Think about this. The First Baptist Church of Dundalk actually holds one of the larger pieces of property in the Saint Helena neighborhood. We carry insurance like everybody else, we pay for damages like everybody else, and we care about safety like everybody else. Those concerns are legitimate, even unavoidable, if we want to be faithful stewards of what God has entrusted to us. But they have to be held within a larger framework. Our calling is not only to steward what we have received from the Lord, but even more to display the character of our Lord Jesus Christ. What the community sees in us should not be indifference, and it should not be disorder. It should be a thoughtful, consistent example of what it means to live under the lordship of Christ, including how we care for others and how we shepherd them toward transformation. The Lord has put us here on this piece of property to make disciples of Jesus Christ in this neighborhood. And these two verses in 1 Thessalonians speak directly into that calling. The “ministry to the homeless” question is not ultimately about which side of the argument is correct. The deeper question is what kind of life and what kind of ministry will most clearly display the truth of the gospel.

The passage before us calls us to pursue a kind of ordinary faithfulness that, over time, becomes visible and compelling. It calls us to lives that are marked by steadiness, wisdom, responsibility, and compassion, all held together in a way that reflects the transforming power of Christ. That should be our great ambition. That’s a truly wealthy life.

 

The kind of life Paul describes does not arise simply from greater effort or better discipline.
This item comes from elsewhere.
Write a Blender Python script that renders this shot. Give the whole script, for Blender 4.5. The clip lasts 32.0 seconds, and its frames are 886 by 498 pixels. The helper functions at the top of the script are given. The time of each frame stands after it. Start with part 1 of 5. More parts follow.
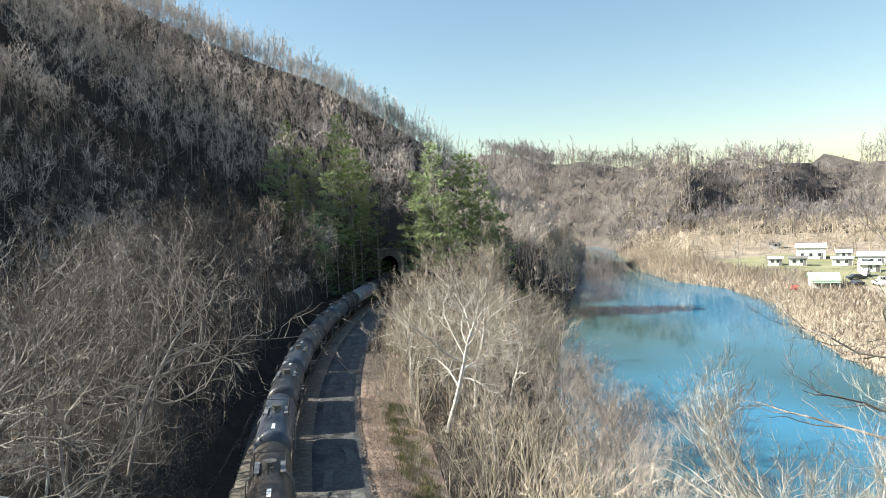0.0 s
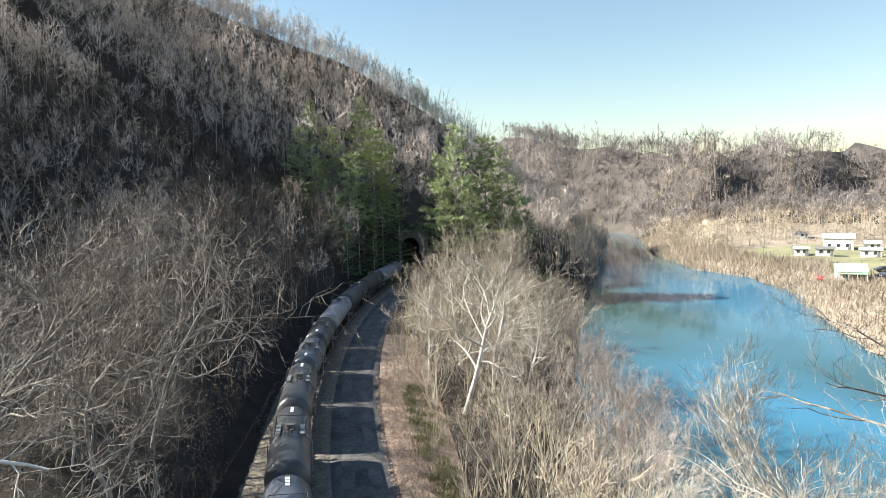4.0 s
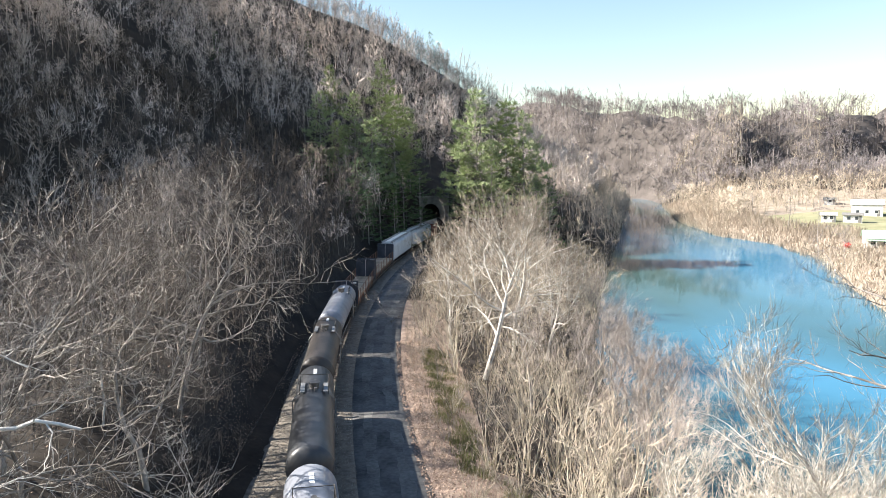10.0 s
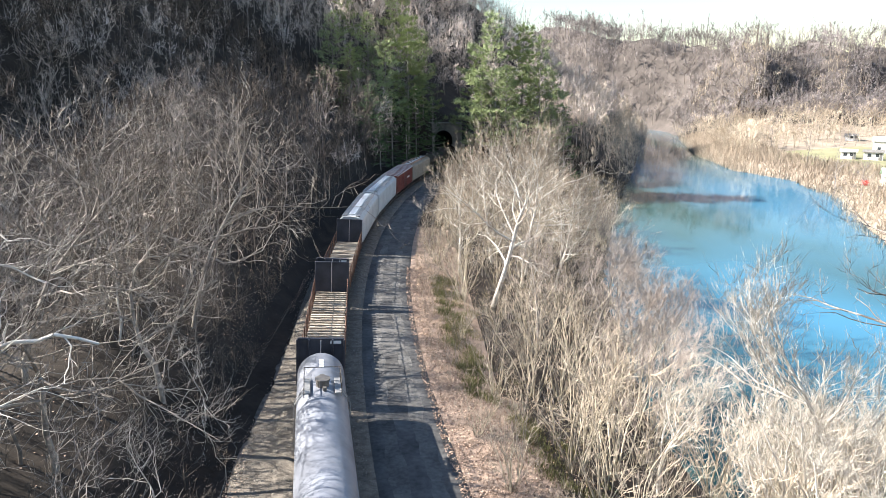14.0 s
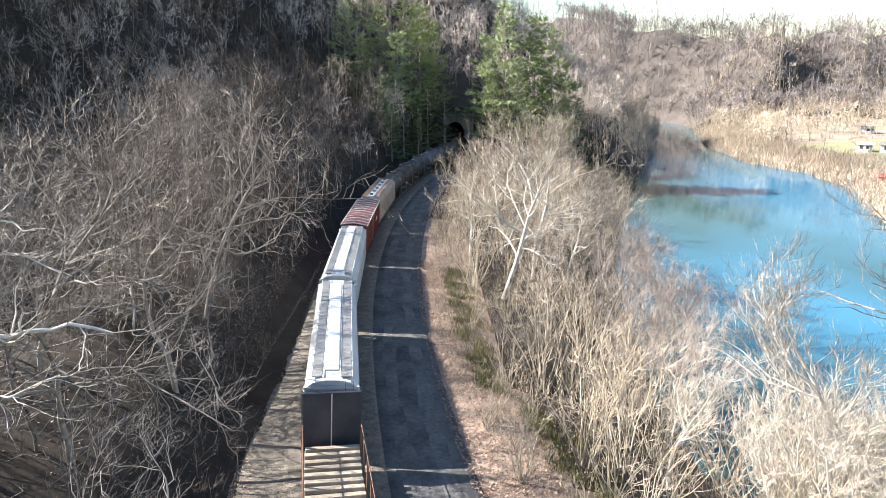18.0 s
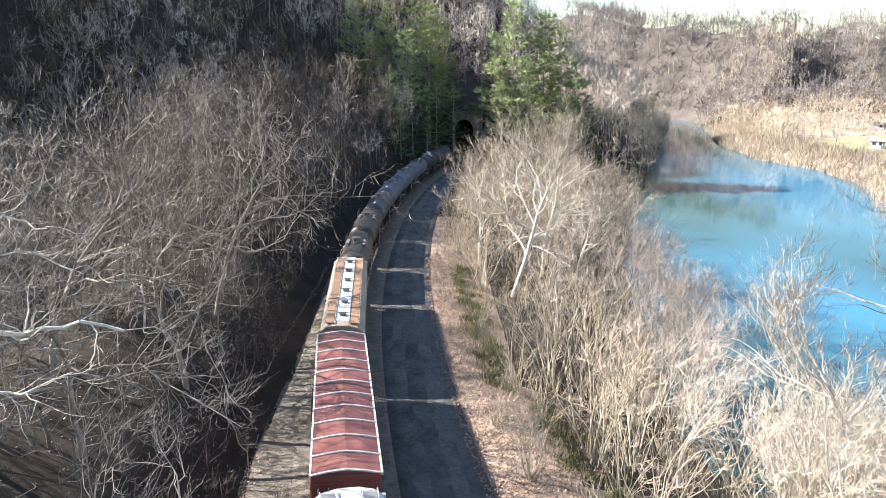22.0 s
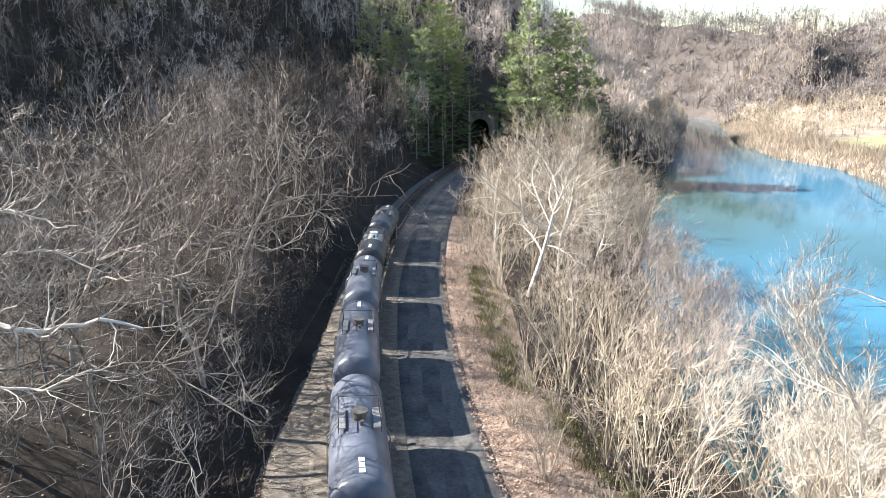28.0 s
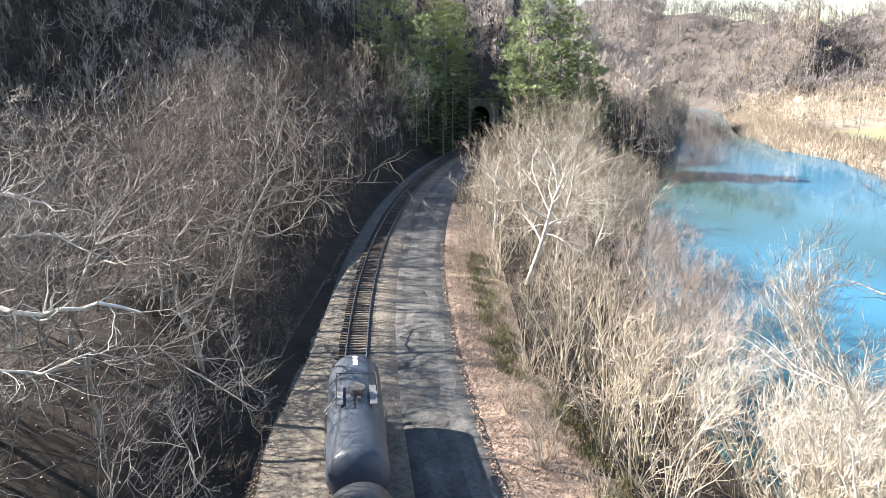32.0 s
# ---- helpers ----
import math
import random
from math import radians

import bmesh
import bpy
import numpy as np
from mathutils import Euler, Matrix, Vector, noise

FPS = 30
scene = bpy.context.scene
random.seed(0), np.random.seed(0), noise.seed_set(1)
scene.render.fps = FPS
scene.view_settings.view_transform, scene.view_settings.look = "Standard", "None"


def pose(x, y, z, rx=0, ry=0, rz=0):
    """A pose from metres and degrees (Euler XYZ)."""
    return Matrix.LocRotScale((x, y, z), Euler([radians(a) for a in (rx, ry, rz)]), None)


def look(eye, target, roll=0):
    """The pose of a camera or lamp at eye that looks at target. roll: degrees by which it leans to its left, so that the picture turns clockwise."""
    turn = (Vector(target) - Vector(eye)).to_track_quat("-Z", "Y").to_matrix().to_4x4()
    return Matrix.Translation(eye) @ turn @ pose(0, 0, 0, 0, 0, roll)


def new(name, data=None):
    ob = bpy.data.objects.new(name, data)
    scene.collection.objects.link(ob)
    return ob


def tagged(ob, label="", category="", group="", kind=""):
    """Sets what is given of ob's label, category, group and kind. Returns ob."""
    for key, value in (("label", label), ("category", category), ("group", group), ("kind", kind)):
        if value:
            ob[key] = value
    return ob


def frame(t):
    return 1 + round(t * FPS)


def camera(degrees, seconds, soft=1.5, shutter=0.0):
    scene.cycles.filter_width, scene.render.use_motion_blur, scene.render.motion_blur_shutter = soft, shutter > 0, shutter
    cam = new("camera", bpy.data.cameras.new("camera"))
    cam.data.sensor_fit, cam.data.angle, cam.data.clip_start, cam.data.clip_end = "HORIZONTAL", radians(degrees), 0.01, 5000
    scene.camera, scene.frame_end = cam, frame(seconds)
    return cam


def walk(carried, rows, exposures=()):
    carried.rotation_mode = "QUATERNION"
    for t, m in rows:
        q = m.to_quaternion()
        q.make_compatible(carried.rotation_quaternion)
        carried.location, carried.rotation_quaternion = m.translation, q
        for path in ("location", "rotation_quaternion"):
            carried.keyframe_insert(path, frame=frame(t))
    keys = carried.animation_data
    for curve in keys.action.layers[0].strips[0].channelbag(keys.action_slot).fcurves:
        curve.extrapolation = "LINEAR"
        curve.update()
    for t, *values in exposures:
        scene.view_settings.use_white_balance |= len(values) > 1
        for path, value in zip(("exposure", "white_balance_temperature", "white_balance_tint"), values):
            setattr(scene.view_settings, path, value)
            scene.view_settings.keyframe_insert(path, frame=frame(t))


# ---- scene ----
# the camera stands on one spot high above the line and is turned by hand
EYE = (0.0, 0.0, 20.4)
TURNS = [
    (0, 86.689, 2.449, -7.780),
    (0.5, 86.531, 2.259, -7.396),
    (1, 86.306, 2.377, -7.159),
    (1.5, 86.160, 2.356, -6.930),
    (2, 86.050, 2.198, -6.741),
    (2.5, 85.917, 1.998, -6.582),
    (3, 85.728, 1.729, -6.374),
    (3.5, 85.546, 1.555, -6.161),
    (5.5, 84.639, 1.284, -5.318),
    (6, 84.598, 1.469, -5.203),
    (6.5, 84.771, 1.643, -5.128),
    (7, 84.958, 1.901, -4.935),
    (7.5, 85.056, 1.970, -4.730),
    (8, 84.968, 1.757, -4.514),
    (8.5, 84.683, 1.706, -4.344),
    (9, 84.201, 1.755, -4.239),
    (9.5, 83.432, 1.671, -4.218),
    (10, 82.505, 1.493, -4.210),
    (10.5, 81.681, 1.322, -4.222),
    (11, 80.921, 1.479, -4.244),
    (11.5, 80.197, 1.425, -4.217),
    (12, 79.515, 1.200, -4.120),
    (12.5, 78.667, 0.785, -3.904),
    (13, 77.770, 0.522, -3.628),
    (13.5, 76.992, 0.343, -3.340),
    (14, 76.460, 0.218, -3.045),
    (14.5, 76.186, 0.309, -2.813),
    (16.5, 75.959, 0.248, -2.199),
    (17, 76.002, 0.268, -2.169),
    (17.5, 75.929, 0.239, -2.129),
    (18, 75.783, 0.156, -2.075),
    (18.5, 75.619, 0.118, -2.007),
    (19, 75.464, 0.094, -1.900),
    (19.5, 75.390, -0.052, -1.712),
    (20, 75.404, 0.012, -1.610),
    (20.5, 75.386, -0.089, -1.559),
    (21, 75.436, -0.064, -1.499),
    (21.5, 75.505, 0.085, -1.466),
    (22, 75.603, 0.399, -1.354),
    (22.5, 75.799, 0.658, -1.158),
    (23, 75.979, 0.631, -0.852),
    (23.5, 76.106, 0.862, -0.562),
    (24, 76.190, 1.148, -0.307),
    (24.5, 76.286, 1.133, -0.050),
    (25, 76.267, 1.189, 0.013),
    (25.5, 76.145, 0.916, 0.113),
    (27.5, 75.644, 0.623, 0.067),
    (28, 75.561, 0.579, -0.066),
    (28.5, 75.581, 0.303, -0.081),
    (29, 75.518, 0.257, -0.148),
    (29.5, 75.422, 0.190, -0.108),
    (30, 75.246, 0.163, -0.074),
    (30.5, 74.992, 0.156, -0.005),
    (31, 74.838, 0.194, -0.048),
    (31.5, 74.682, 0.098, -0.058),
    (32, 74.500, 0.000, 0.000),
]
cam = camera(66.0, 32.0, soft=0.6)
EXPOSURES = [(0, 1.52, 6300, 4), (6, 1.7, 6400, 8), (13, 1.92, 6300, 11), (32, 2.02, 6280, 11)]
walk(cam, [(t, pose(*EYE, rx, ry, rz)) for t, rx, ry, rz in TURNS], EXPOSURES)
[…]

Left to ourselves, we humans are inclined either to avoid responsibility or to focus entirely on advancing our own worldly interests. The gospel addresses us at a deeper level. Jesus Christ entered into a broken world and took upon himself the responsibility for our sin. He lived in perfect obedience, died in our place, and rose again so that we might be forgiven and restored.

Through that work, he not only removes guilt but also begins to reshape our lives. He gives us a new identity and a new direction. Over time, that transformation becomes evident in the way we live, the way we work, and the way we relate to others.
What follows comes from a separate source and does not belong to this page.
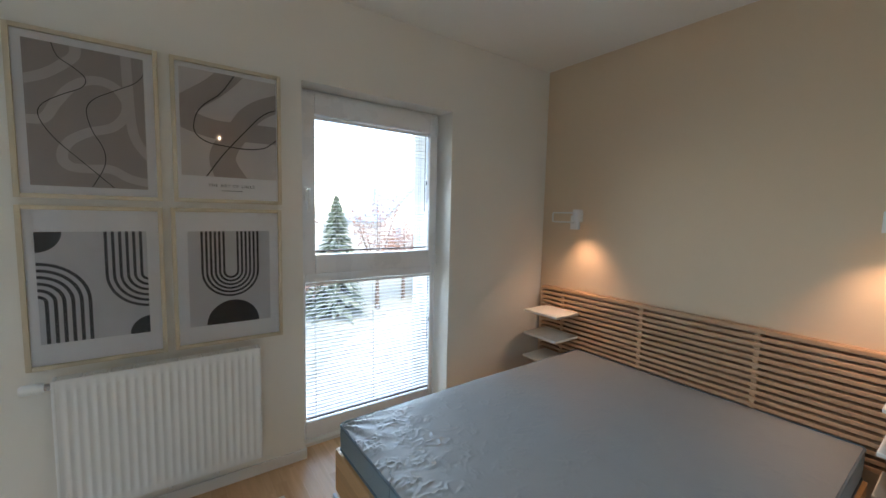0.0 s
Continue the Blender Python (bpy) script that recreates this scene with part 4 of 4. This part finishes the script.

For those who have not yet trusted in Christ, the call is not first to improve your life, but to come to him in faith. And for those who do belong to him, the call is to continue growing into a life that reflects his character more clearly and brings more glory to his sweet, holy, saving name.

  • back door invitation (Ryan)

 

Eternal Father, in this very moment, we turn again from our sin and ourselves to you and your glory,

Trusting only in your Son’s sacrifice for our sins to make us right with you.

We want to shelter ourselves in the shadow of his cross,

Bathe ourselves in the blood that he shed there for us,

Rest ourselves on his redemption

Robe ourselves in his righteousness,

Renew ourselves in his resurrection,

Lose ourselves in his Lordship,

And find ourselves in his friendship.

We want him to become for us, for today and forever, wisdom from God, and righteousness, and holiness, and salvation.

For he is the One who suffered once for sins, the righteous for the unrighteous, that he might bring us to you, our Father.